The British economy has been one of the better performing of all global economies, even providing a significant part of the Forex market with the expectation that it will be the first of the major jurisdictions to begin to raise interest rates. And the core interest rate, or more correctly the interest rate differential in a pair, is the most important factor in expectations of exchange rate strength or weakness.
But of late, the pound Sterling has been in decline. There are a number of reasons for this, one being the fear that problems that exist in one of the UK’s biggest trading partners, the other countries of the EU which use the Euro, or the bloc that is known as the Eurozone, will be imported into the UK. The most significant of these at present is the spectre of too-low or negative inflation.
Now the Euro / pound exchange rate (EURGBP, chart above) has reached and been rejected, for now at least, by the 200 Day Exponential Moving Average (EMA). As can be seen, the market respected this configuration last month, with conviction. Will it do so again on this occasion?

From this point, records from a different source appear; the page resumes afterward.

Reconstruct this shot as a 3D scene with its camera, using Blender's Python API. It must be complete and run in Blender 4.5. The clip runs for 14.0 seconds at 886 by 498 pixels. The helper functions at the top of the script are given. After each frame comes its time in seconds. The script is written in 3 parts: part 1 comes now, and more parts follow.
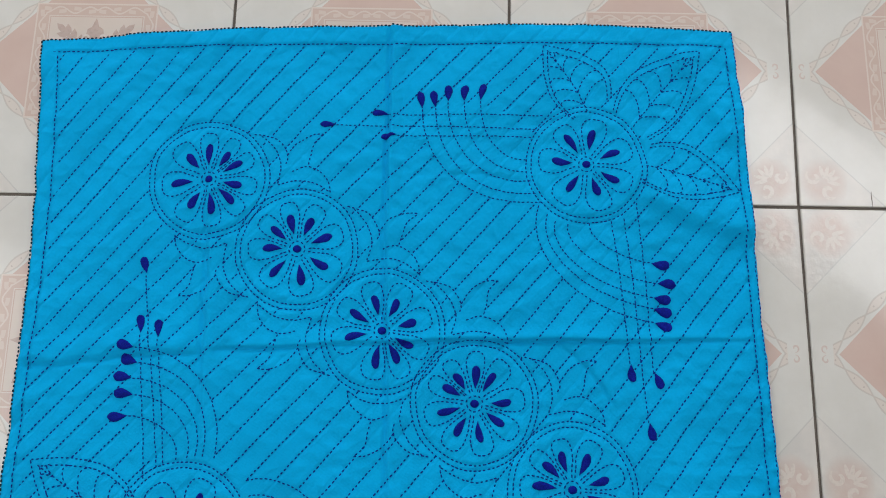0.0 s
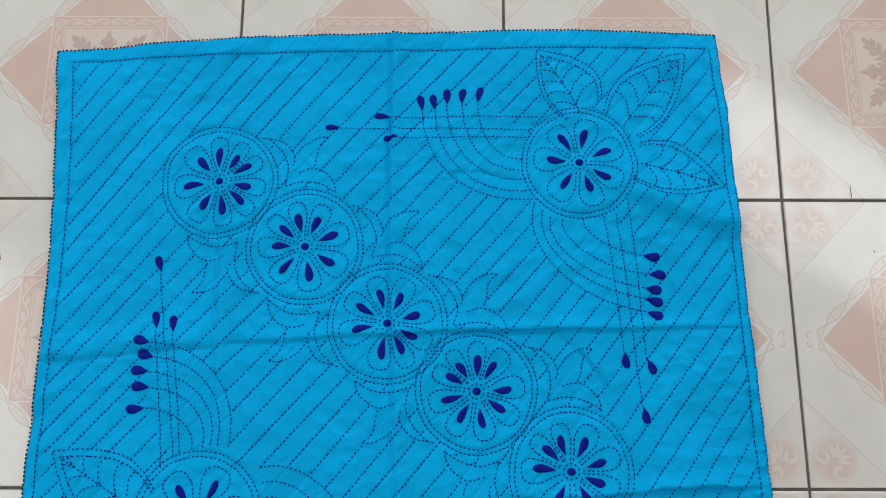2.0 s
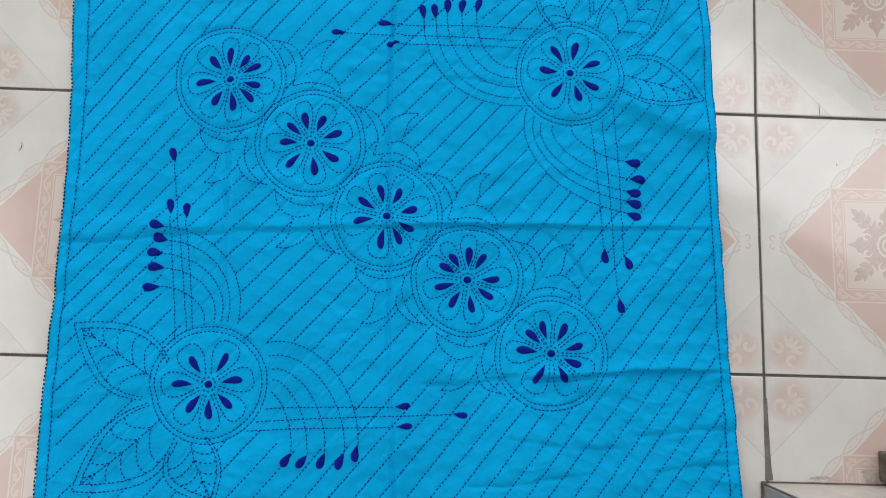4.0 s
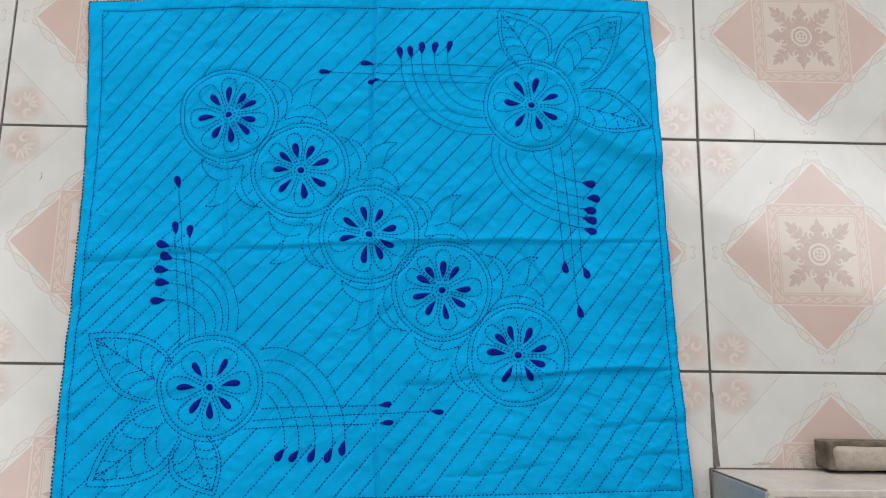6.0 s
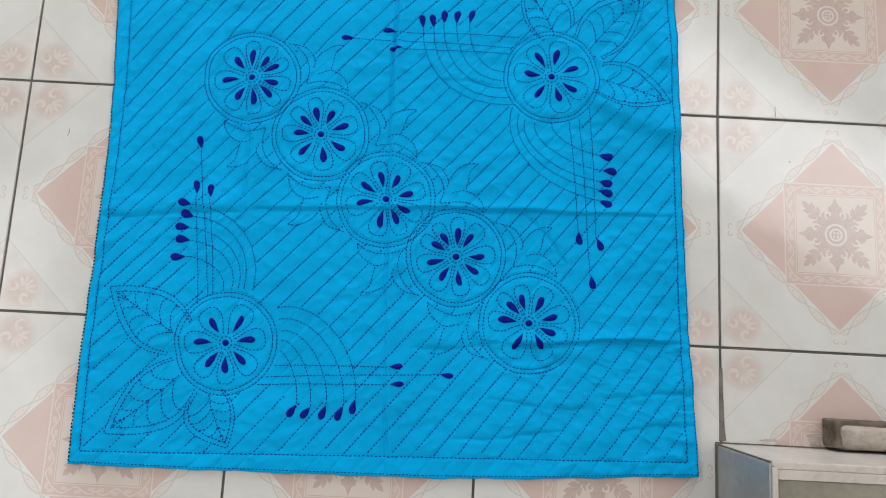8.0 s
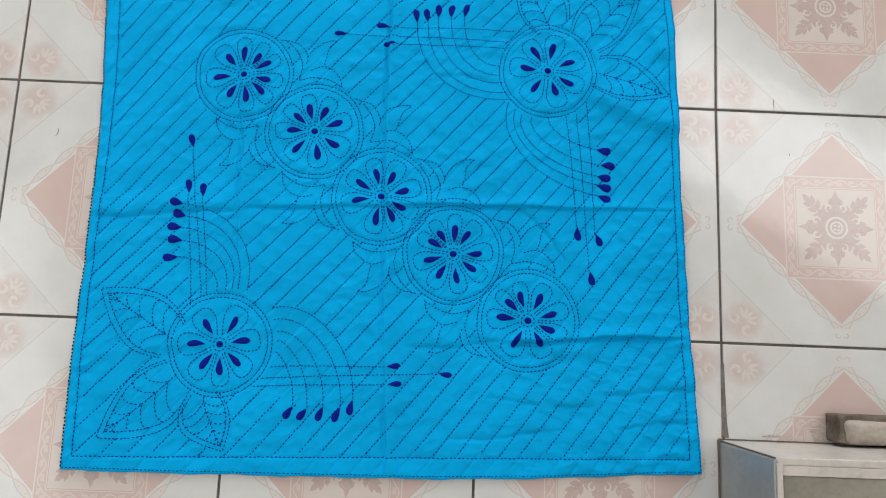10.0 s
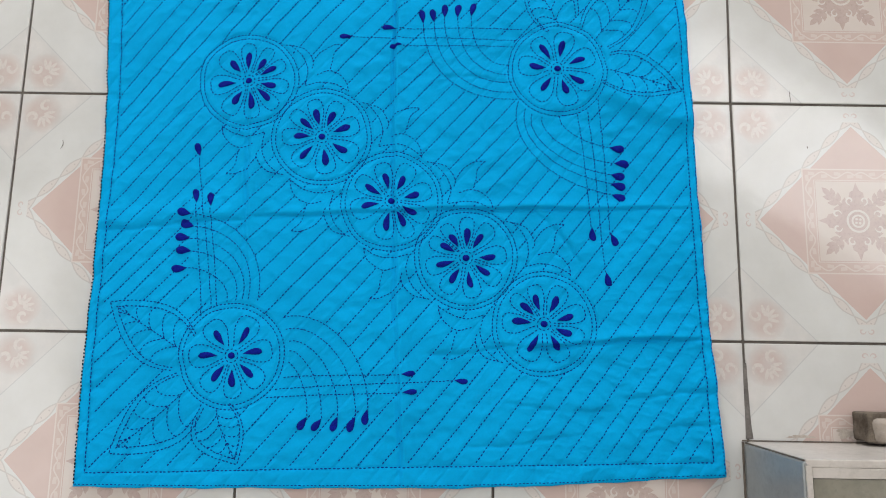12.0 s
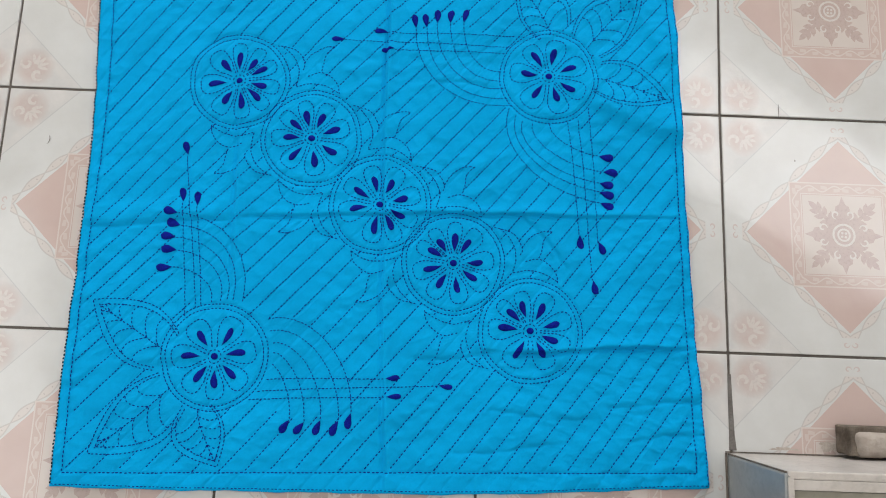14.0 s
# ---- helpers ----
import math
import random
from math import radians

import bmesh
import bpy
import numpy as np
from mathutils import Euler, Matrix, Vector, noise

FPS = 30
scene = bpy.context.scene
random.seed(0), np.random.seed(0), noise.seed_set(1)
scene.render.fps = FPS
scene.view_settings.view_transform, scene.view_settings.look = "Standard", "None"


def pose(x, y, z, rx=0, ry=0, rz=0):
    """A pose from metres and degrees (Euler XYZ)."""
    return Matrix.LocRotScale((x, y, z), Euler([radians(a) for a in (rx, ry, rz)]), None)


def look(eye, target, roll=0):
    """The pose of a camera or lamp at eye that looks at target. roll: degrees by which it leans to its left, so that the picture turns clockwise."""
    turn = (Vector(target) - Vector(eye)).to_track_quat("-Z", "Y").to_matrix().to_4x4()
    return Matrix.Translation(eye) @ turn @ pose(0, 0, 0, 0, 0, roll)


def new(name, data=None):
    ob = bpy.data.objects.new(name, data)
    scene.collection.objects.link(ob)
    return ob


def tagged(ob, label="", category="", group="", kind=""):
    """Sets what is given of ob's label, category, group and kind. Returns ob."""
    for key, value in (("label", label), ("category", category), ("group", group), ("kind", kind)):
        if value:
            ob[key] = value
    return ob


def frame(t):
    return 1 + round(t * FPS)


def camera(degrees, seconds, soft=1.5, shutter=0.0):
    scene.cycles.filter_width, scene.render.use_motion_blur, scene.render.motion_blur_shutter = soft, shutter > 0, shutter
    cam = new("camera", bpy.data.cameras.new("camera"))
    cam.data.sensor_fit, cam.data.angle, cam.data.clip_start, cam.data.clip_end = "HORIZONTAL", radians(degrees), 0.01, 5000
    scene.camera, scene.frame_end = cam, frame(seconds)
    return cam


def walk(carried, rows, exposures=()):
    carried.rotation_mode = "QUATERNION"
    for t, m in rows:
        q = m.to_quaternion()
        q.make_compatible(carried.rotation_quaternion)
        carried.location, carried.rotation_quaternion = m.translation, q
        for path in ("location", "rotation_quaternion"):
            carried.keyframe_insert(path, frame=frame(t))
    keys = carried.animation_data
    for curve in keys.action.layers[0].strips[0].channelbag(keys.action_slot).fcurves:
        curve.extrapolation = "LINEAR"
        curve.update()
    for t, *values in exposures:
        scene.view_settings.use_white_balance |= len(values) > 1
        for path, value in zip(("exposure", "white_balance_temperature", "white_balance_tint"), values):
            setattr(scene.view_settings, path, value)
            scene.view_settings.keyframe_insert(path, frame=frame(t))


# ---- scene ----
cam = camera(67.2, 14.0, soft=1.0)
PATH = [
    (0, (-0.365, -0.17, 0.672), (-0.373, 0.181, -1.297), -0.3),
    (0.5, (-0.365, -0.165, 0.675), (-0.381, 0.204, -1.291), -2.8),
    (1, (-0.369, -0.173, 0.673), (-0.38, 0.204, -1.291), -1.5),
    (1.5, (-0.378, -0.178, 0.68), (-0.352, 0.2, -1.284), 4.2),
    (2, (-0.37, -0.189, 0.702), (-0.367, 0.186, -1.262), 0.6),
    (2.5, (-0.379, -0.201, 0.722), (-0.372, 0.155, -1.246), 2.1),
    (3, (-0.376, -0.221, 0.738), (-0.353, 0.095, -1.237), 5.0),
    (3.5, (-0.376, -0.241, 0.741), (-0.369, 0.024, -1.241), 3.2),
    (3.7, (-0.38, -0.251, 0.742), (-0.359, -0.003, -1.243), 6.6),
    (5.8, (-0.375, -0.299, 0.819), (-0.278, 0.038, -1.15), 16.7),
    (6, (-0.358, -0.292, 0.83), (-0.3, 0.042, -1.142), 10.7),
    (6.5, (-0.358, -0.308, 0.833), (-0.362, -0.003, -1.144), -0.5),
    (7, (-0.354, -0.32, 0.833), (-0.349, -0.052, -1.149), 1.8),
    (7.5, (-0.36, -0.322, 0.83), (-0.346, -0.011, -1.146), 4.9),
    (8, (-0.354, -0.321, 0.835), (-0.347, -0.021, -1.143), 4.3),
    (10.5, (-0.357, -0.324, 0.814), (-0.325, -0.02, -1.163), 8.2),
    (11, (-0.36, -0.32, 0.807), (-0.313, -0.033, -1.171), 11.3),
    (11.5, (-0.352, -0.324, 0.808), (-0.35, -0.02, -1.169), 1.4),
    (12, (-0.362, -0.317, 0.808), (-0.363, -0.013, -1.168), 0.7),
    (12.5, (-0.359, -0.317, 0.808), (-0.339, -0.004, -1.167), 5.1),
    (13, (-0.356, -0.322, 0.808), (-0.325, 0.01, -1.164), 7.2),
    (13.5, (-0.361, -0.318, 0.807), (-0.34, 0.005, -1.166), 5.6),
    (14, (-0.358, -0.321, 0.805), (-0.332, 0.009, -1.168), 6.6),
]
walk(cam, [(t, look(eye, target, roll)) for t, eye, target, roll in PATH],
     exposures=[(0, 0.01), (2, 0.04), (3.5, 0.08), (6, 0.12), (14, 0.15)])

# ---- light: bright roof opening to the north-east, assumed north window, two added fills ----
world = bpy.data.worlds.new("world")
scene.world = world
world.use_nodes = True
wn, wl = world.node_tree.nodes, world.node_tree.links
sky = wn.new("ShaderNodeTexSky")
sky.sky_type, sky.sun_disc = "NISHITA", False
sky.sun_elevation, sky.sun_rotation = radians(50), radians(45)
wn["Background"].inputs[1].default_value = 0.1
wl.new(sky.outputs[0], wn["Background"].inputs[0])


def area_lamp(name, size_x, size_y, power, colour, m):
    data = bpy.data.lights.new(name, "AREA")
    data.shape, data.size, data.size_y, data.energy, data.color = "RECTANGLE", size_x, size_y, power, colour
    ob = new(name, data)
    ob.matrix_world = m
    return ob


area_lamp("roof_opening_daylight", 2.1, 0.84, 26, (1.0, 0.995, 0.985), pose(1.78, 0.96, 3.18, 0, 0, -30))
# northern side inferred from the folds' shading; the window itself is assumed
area_lamp("north_window_daylight", 3.6, 1.9, 152, (1.0, 0.995, 0.985), look((-0.1, 4.92, 2.0), (-0.3, 0.0, 0.9)))
# unseen fill from the east, added so that upright creases show
area_lamp("east_fill_lamp", 2.4, 1.7, 6, (1.0, 0.995, 0.985), look((2.94, 2.4, 1.9), (-0.2, 0.0, 0.5)))
# unseen fill from the west, added to brighten the left-hand tiles
area_lamp("west_fill_lamp", 1.6, 1.3, 18, (1.0, 0.995, 0.985), look((-2.36, -0.6, 1.55), (-0.6, -0.25, 0.0)))


# ---- materials ----
class M:
    """Small arithmetic on shader values."""
    def __init__(self, tree, socket):
        self.tree, self.s = tree, socket

    def op(self, kind, *others):
        n = self.tree.nodes.new("ShaderNodeMath")
        n.operation = kind
        for i, v in enumerate((self, *others)):
            if isinstance(v, M):
                self.tree.links.new(v.s, n.inputs[i])
            else:
                n.inputs[i].default_value = v
        return M(self.tree, n.outputs[0])

    def __add__(self, o): return self.op("ADD", o)
    def __sub__(self, o): return self.op("SUBTRACT", o)
    def __mul__(self, o): return self.op("MULTIPLY", o)
    def abs(self): return self.op("ABSOLUTE")
    def sin(self): return self.op("SINE")
    def less(self, o): return self.op("LESS_THAN", o)
    def more(self, o): return self.op("GREATER_THAN", o)
    def max(self, o): return self.op("MAXIMUM", o)
    def min(self, o): return self.op("MINIMUM", o)


def material(name, colour, rough, spec=0.5):
    m = bpy.data.materials.new(name)
    m.use_nodes = True
    b = m.node_tree.nodes["Principled BSDF"]
    b.inputs["Base Color"].default_value = (*colour, 1)
    b.inputs["Roughness"].default_value = rough
    b.inputs["Specular IOR Level"].default_value = spec
    return m, m.node_tree, b


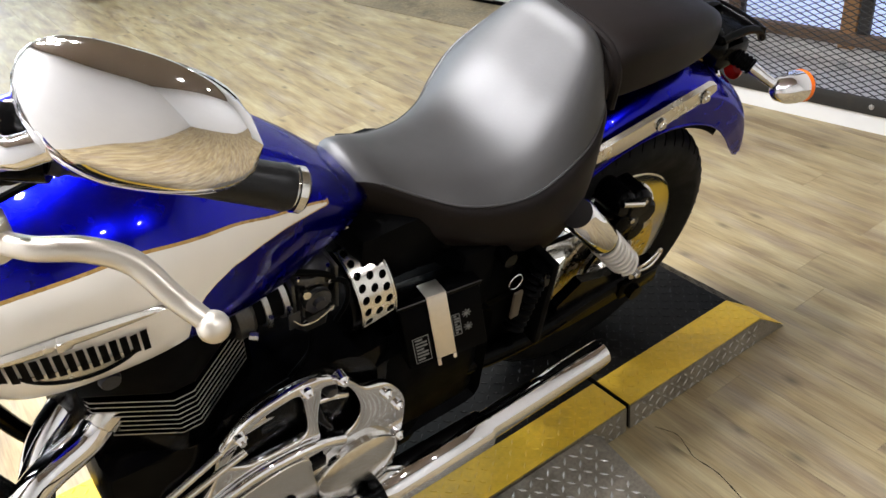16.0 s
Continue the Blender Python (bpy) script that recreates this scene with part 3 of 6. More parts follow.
def platform():
    W, YB = 0.625, 0.104
    ramp = table([0.47, 0.575], [0.0, FLOOR + 0.004 - DECK])
    for name, xa, xb in (("display_platform", -1.84, -0.006), ("platform_ramp", 0.006, 0.575)):
        lab = "black tread-plate motorcycle platform with yellow edges" if xb < 0.1 else "black tread-plate end ramp with yellow edges"
        ob = thing(name, PLAT, lab, "platform")
        def prism(y0, y1, top, bot, inset=0.0):
            xs = [xa + inset, xb - inset] if xb < 0.1 else [xa + inset, 0.47, xb - inset]
            bm = B()
            up = [[bm.verts.new((x, y, top + (ramp(x) if xb > 0.1 else 0))) for y in (y0, y1)] for x in xs]
            dn = [[bm.verts.new((x, y, min(bot, top + (ramp(x) if xb > 0.1 else 0) - 0.0008))) for y in (y0, y1)] for x in xs]
            for i in range(len(xs) - 1):
                bm.faces.new((up[i][0], up[i + 1][0], up[i + 1][1], up[i][1]))
                bm.faces.new((dn[i][0], dn[i][1], dn[i + 1][1], dn[i + 1][0]))
                bm.faces.new((up[i][0], dn[i][0], dn[i + 1][0], up[i + 1][0]))
                bm.faces.new((up[i][1], up[i + 1][1], dn[i + 1][1], dn[i][1]))
            bm.faces.new((up[0][0], up[0][1], dn[0][1], dn[0][0]))
            bm.faces.new((up[-1][0], dn[-1][0], dn[-1][1], up[-1][1]))
            return bm
        part("deck", prism(0.004, W - 0.004, DECK - 0.0015, FLOOR + 0.004), DECK_BLACK, ob, angle=20)
        part("yellow_band", prism(0.0, YB, DECK, DECK - 0.003), DECK_YELLOW, ob, "worn yellow safety band", angle=20)
        part("yellow_band", prism(W - 0.075, W, DECK, DECK - 0.003), DECK_YELLOW, ob, "worn yellow safety band", angle=20)
        part("side_plate", prism(-0.002, 0.0035, DECK - 0.004, FLOOR + 0.004), WORN_STEEL, ob, "bare steel tread-plate side", angle=20)
        sl = ramp if xb > 0.1 else None
        tagged(part("tread_pattern", treads(B(), xa + 0.01, xb - 0.01, YB, W - 0.08, DECK - 0.0015, slope=sl), DECK_BLACK, ob, angle=0), kind="stuff")
        bm = treads(B(), xa + 0.01, min(xb, 0.47) - 0.01, 0.006, 0.07, 0.0)
        bm.transform(Matrix(((1, 0, 0, 0), (0, 0, -1, -0.0021), (0, -1, 0, DECK - 0.004), (0, 0, 0, 1))))
        tagged(part("tread_pattern", bm, STEEL, ob, angle=0), kind="stuff")
        bm = treads(B(), xa + 0.01, xb - 0.01, 0.004, YB - 0.004, DECK, slope=sl)
        treads(bm, xa + 0.01, xb - 0.01, W - 0.07, W - 0.006, DECK, slope=sl)
        tagged(part("tread_pattern", bm, DECK_YELLOW, ob, angle=0), kind="stuff")
    # loose tread-plate ramp leaning on the open side
    rp = thing("side_ramp", PLAT @ Matrix.Translation((0, -0.004, 0)), "bare steel tread-plate ramp leaning on the platform", "ramp")
    tilt = Matrix.Translation((0, 0, 0.012)) @ Euler((math.atan2(0.07, 0.36), 0, 0)).to_matrix().to_4x4()
    bm = B()
    outline = [(-1.0, -0.36), (-0.16, -0.36), (-0.115, -0.30), (-0.108, -0.02), (-0.125, -0.004), (-1.0, -0.004)]
    top = [bm.verts.new(tilt @ Vector((x, y, 0))) for x, y in outline]
    bot = [bm.verts.new(tilt @ Vector((x, y, -0.004))) for x, y in outline]
    bm.faces.new(top)
    bm.faces.new(bot[::-1])
    for k in range(len(outline)):
        bm.faces.new((top[k], bot[k], bot[(k + 1) % 6], top[(k + 1) % 6]))
    part("plate", bm, WORN_STEEL, rp)
    bm = treads(B(), -0.98, -0.14, -0.34, -0.012, 0.0)
    bm.transform(tilt)
    tagged(part("tread_pattern", bm, STEEL, rp, angle=0), kind="stuff")


platform()

# ---- the motorcycle: x to its tail, y to its right-hand side, z up; it leans on its stand ----
bike = thing("motorcycle", pose(-0.53, -1.54, 0.02, 18, 0, 82.2), "blue and cream cruiser motorcycle leaning on its side stand", "motorcycle")
FX, FZ, FR = 0.015, 0.330, 0.328
RX, RZ, RR = 1.652, 0.335, 0.335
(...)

Draghi is on stage later today, while the Euro proves its resilience
As has happened so often in the past, just when commentators are at their loudest in painting the Euro as a basket case, heading, they will have it, to parity with the US dollar, it turns around and proves them wrong. Last week it broke down though the psychologically important 1.25 level, only to come back and strengthen to above that level once more on Friday.
Later today Mario Draghi, president of the European Central Bank (ECB) will appear for his quarterly hearing before the Committee on Economic and Monetary Affairs (ECON) of the European Parliament in Brussels.
In the meantime the US Commodity Futures Trading Commission (CFTC) Commitment of Traders (CoT) figures show that speculative traders have been net-short Euro futures to a significant extent for the last number of weeks. The CoT figures are often used as a contrarian indicator, i.e., extreme short positions are held to point to the prospect of the currency in question, in this case the Euro, rising in the near future. One way that this could happen is if there is a rise in the Single Currency in the short term, the resulting triggering of stop loss orders could create what is known as a “short squeeze” where all these stops, which are in reality BUY orders, will create sufficient demand for market forces to send the currency sharply in the upward direction.
Comments from the president of the ECB could be one catalyst for this to happen.